DIRECTIONS FOR THIS TASK ::
Retype, exactly as they stand, the lines from the start of the data to the line that contains "shutter > 0, shutter", both ends included. Leave the pictures out.

⁂

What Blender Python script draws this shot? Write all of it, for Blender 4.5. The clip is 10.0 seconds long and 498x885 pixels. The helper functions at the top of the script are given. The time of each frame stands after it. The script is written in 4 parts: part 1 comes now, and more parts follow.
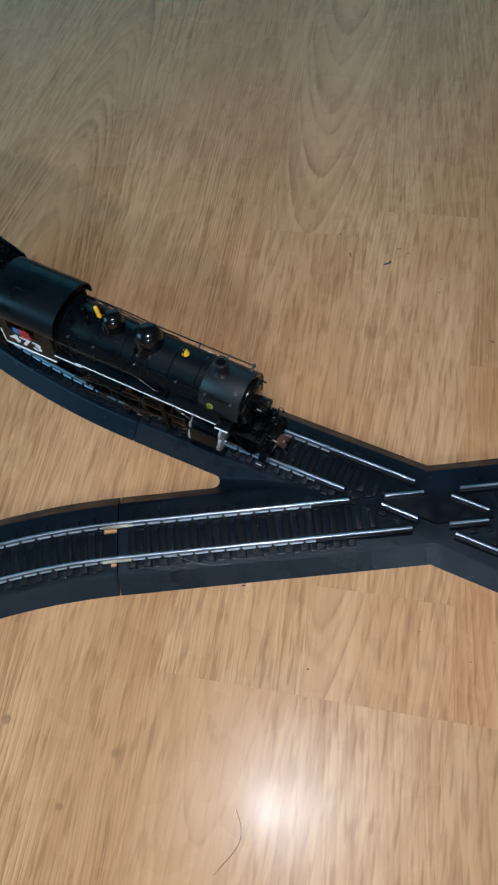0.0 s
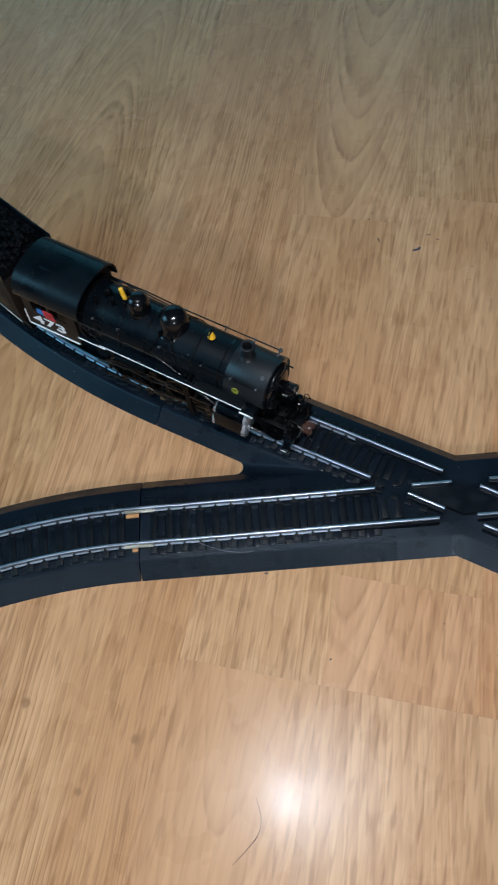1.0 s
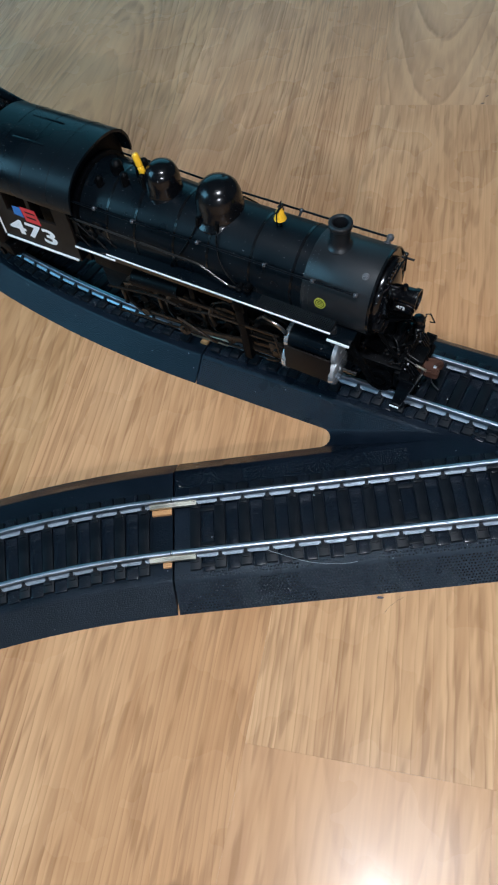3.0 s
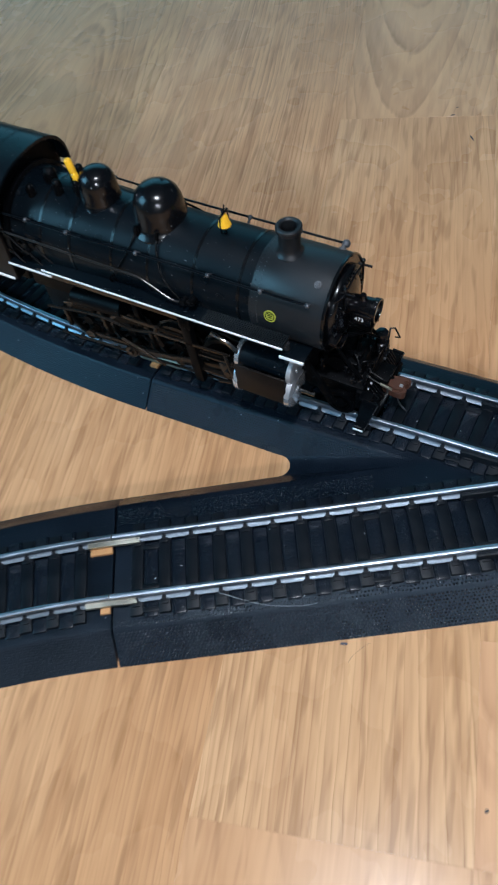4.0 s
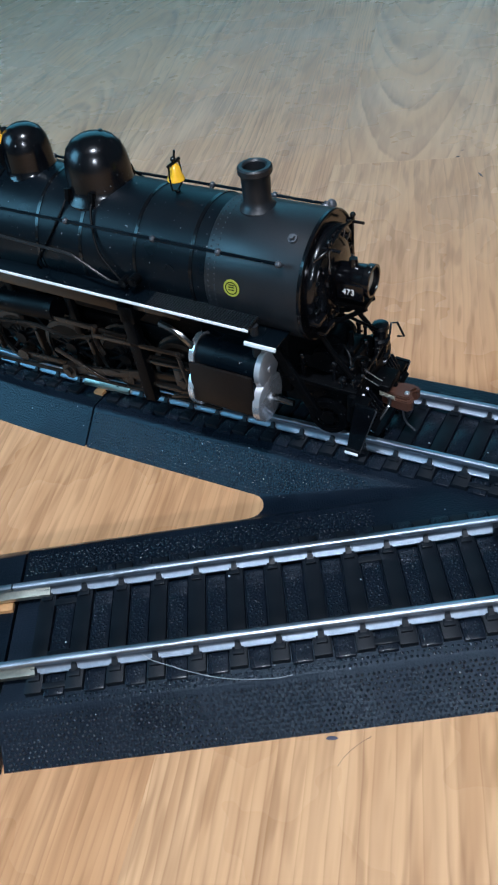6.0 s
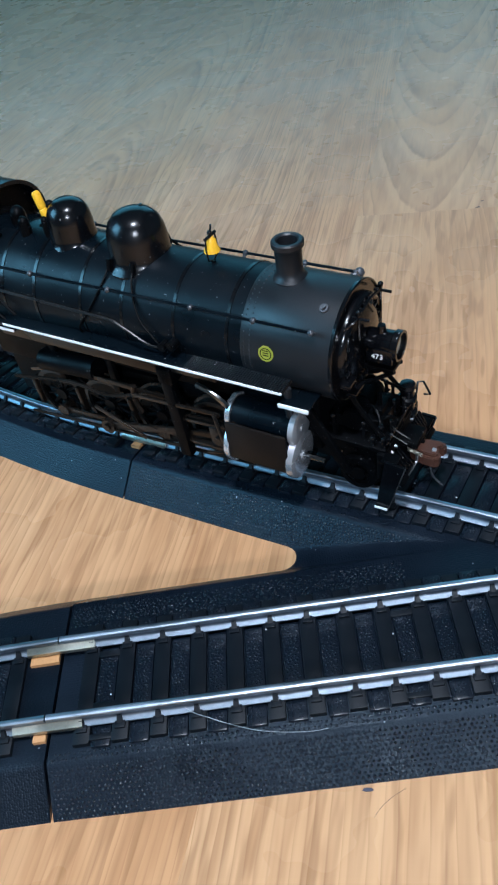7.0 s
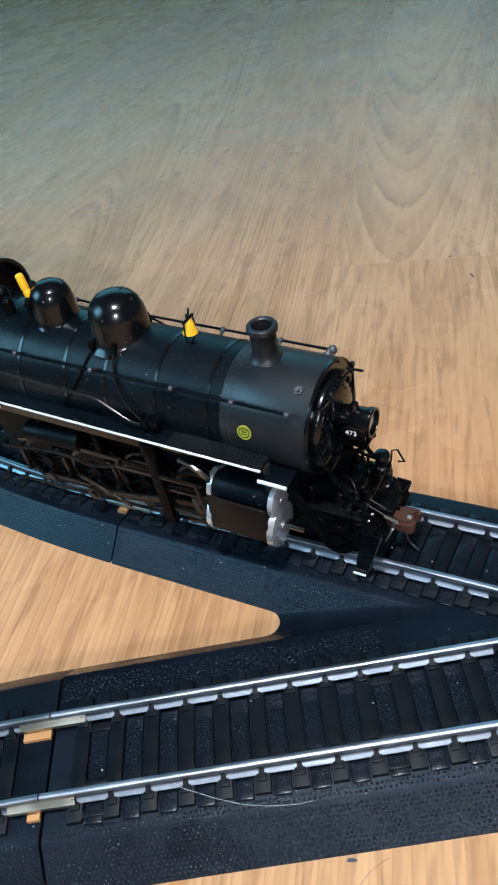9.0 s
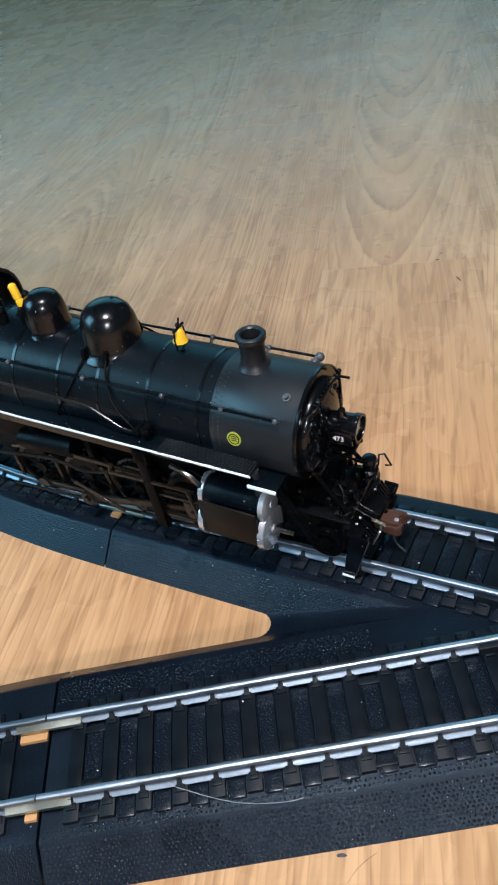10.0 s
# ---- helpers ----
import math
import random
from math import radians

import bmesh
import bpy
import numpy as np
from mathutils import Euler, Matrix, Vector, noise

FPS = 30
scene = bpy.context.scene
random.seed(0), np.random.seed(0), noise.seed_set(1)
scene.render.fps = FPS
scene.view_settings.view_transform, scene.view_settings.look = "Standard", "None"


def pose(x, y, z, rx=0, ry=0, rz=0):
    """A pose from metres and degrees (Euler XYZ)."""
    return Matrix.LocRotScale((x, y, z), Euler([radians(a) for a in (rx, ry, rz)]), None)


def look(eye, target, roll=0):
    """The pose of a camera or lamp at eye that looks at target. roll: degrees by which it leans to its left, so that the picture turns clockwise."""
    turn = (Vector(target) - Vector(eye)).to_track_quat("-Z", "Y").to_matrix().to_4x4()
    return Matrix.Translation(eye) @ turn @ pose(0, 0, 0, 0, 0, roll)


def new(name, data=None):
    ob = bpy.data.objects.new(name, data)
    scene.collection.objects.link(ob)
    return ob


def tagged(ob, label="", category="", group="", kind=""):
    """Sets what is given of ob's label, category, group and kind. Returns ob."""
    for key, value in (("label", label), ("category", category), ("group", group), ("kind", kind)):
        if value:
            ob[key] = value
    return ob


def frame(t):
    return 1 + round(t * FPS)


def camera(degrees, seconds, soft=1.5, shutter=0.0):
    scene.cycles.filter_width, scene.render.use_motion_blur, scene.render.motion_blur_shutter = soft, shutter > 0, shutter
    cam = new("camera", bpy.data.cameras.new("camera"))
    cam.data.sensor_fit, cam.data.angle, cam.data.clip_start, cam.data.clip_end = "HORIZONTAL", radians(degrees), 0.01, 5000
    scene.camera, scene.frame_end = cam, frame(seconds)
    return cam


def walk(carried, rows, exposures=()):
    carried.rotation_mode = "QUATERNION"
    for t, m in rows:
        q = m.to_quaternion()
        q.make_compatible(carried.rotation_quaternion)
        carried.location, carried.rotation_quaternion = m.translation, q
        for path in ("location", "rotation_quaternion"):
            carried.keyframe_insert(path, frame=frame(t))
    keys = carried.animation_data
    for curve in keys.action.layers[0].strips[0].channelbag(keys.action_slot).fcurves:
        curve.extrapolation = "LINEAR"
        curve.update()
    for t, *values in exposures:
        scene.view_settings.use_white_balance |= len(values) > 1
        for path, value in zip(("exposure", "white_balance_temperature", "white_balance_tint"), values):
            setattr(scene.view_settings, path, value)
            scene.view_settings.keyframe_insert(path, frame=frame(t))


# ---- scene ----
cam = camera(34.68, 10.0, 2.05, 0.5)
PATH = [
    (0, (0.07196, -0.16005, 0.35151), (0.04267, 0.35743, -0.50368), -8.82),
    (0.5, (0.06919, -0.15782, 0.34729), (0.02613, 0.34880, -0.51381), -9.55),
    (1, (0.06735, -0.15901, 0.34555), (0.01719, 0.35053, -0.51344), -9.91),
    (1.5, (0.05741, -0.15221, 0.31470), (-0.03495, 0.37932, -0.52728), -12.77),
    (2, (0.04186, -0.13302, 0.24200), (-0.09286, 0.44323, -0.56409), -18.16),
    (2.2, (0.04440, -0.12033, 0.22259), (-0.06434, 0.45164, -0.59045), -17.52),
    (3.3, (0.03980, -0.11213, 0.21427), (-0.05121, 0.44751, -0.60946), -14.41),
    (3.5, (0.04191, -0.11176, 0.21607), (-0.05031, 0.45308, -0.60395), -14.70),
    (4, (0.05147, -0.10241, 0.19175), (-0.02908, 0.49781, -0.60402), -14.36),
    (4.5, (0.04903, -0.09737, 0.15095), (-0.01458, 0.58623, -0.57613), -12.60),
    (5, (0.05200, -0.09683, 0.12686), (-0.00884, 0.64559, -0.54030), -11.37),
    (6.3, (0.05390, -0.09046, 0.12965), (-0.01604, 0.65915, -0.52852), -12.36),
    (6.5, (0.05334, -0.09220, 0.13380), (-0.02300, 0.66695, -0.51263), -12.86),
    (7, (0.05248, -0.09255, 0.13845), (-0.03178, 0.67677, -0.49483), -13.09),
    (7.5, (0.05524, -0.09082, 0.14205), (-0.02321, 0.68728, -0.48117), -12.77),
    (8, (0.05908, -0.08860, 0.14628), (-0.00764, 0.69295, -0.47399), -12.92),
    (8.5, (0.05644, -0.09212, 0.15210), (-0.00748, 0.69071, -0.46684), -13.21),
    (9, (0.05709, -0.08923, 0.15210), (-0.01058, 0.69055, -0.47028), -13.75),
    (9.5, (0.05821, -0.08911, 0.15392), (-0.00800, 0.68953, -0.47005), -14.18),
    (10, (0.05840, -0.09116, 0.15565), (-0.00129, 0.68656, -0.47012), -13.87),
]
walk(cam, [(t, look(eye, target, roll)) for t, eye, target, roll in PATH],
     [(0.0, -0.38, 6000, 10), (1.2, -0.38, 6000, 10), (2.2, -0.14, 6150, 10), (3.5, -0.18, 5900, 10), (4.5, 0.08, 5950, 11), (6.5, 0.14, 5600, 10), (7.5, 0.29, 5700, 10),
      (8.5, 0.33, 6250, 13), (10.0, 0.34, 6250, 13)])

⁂

COMPLETED EXERCISE ::
What Blender Python script draws this shot? Write all of it, for Blender 4.5. The clip is 10.0 seconds long and 498x885 pixels. The helper functions at the top of the script are given. The time of each frame stands after it. The script is written in 4 parts: part 1 comes now, and more parts follow.
0.0 s
1.0 s
3.0 s
4.0 s
6.0 s
7.0 s
9.0 s
10.0 s
# ---- helpers ----
import math
import random
from math import radians

import bmesh
import bpy
import numpy as np
from mathutils import Euler, Matrix, Vector, noise

FPS = 30
scene = bpy.context.scene
random.seed(0), np.random.seed(0), noise.seed_set(1)
scene.render.fps = FPS
scene.view_settings.view_transform, scene.view_settings.look = "Standard", "None"


def pose(x, y, z, rx=0, ry=0, rz=0):
    """A pose from metres and degrees (Euler XYZ)."""
    return Matrix.LocRotScale((x, y, z), Euler([radians(a) for a in (rx, ry, rz)]), None)


def look(eye, target, roll=0):
    """The pose of a camera or lamp at eye that looks at target. roll: degrees by which it leans to its left, so that the picture turns clockwise."""
    turn = (Vector(target) - Vector(eye)).to_track_quat("-Z", "Y").to_matrix().to_4x4()
    return Matrix.Translation(eye) @ turn @ pose(0, 0, 0, 0, 0, roll)


def new(name, data=None):
    ob = bpy.data.objects.new(name, data)
    scene.collection.objects.link(ob)
    return ob


def tagged(ob, label="", category="", group="", kind=""):
    """Sets what is given of ob's label, category, group and kind. Returns ob."""
    for key, value in (("label", label), ("category", category), ("group", group), ("kind", kind)):
        if value:
            ob[key] = value
    return ob


def frame(t):
    return 1 + round(t * FPS)


def camera(degrees, seconds, soft=1.5, shutter=0.0):
    scene.cycles.filter_width, scene.render.use_motion_blur, scene.render.motion_blur_shutter = soft, shutter > 0, shutter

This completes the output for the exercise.